花街の東向島らしいエピソードですが、いずれにしてもここは江戸の朱引きの北東端。
つまり江戸の端っこ、川の向こうは江戸の外という訳です。
そんな事を思い出せる痕跡もない、マンションが立ち並ぶ交差点を南に曲がると、その先は京成線の高架橋。
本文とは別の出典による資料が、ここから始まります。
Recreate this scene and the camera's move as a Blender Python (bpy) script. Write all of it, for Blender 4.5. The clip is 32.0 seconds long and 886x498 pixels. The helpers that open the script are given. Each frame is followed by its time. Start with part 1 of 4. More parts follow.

20年ほど前に高架駅になって、すっかり様変わりした八広駅ですが、それ以前は荒川駅という名前でした。
その駅前にあった酒場が、昔のまま残っています。
なんとも昭和レトロな「日の丸酒場」。
暖簾はいつも逆にかかっています。
開店前かラストオーダーを意味する「逆暖簾」ですが、どちらでも無いのに逆なのは、何か意味があるのでしょうか。
その逆暖簾を潜って店内へ。
L字カウンターと広めの小上がりは、飴色ですが、厨房はしっかりと磨きがかかっています。
先ほどの岩金同様、間違いないと確信できます。
カウンターに座って、ドリンクをオーダー。
もちろん下町ハイボールです。
ここでは「焼酎ハイボール」とメニューにあるのが、それです。
つまみは山かけ、目玉焼きを注文。
三人の店員さんの顔が似ているのは、三兄弟だからだそうです。
独特の謳うような声で注文を復唱する店主の所作が、雰囲気を盛り上げてくれます。
タイプは違いますが、北千住の「大はし」を思い出しました。
山かけは、久しぶりに食べましたが、やはり居酒屋メニューの王道。
目玉焼きは固かったのが残念ですが、それでも醤油をかけて食べれば、黄身の甘みが感じられて最高です。
勢いよく炭酸を注ぎ、後からナカを足すスタイルの下町ハイボールは、強炭酸のキックが効いた絶品ですが、今日はさすがに飲み過ぎました。
そろそろいい時間ですから、お開きにして帰ることにします。
今日も乗り過ごしに要注意です。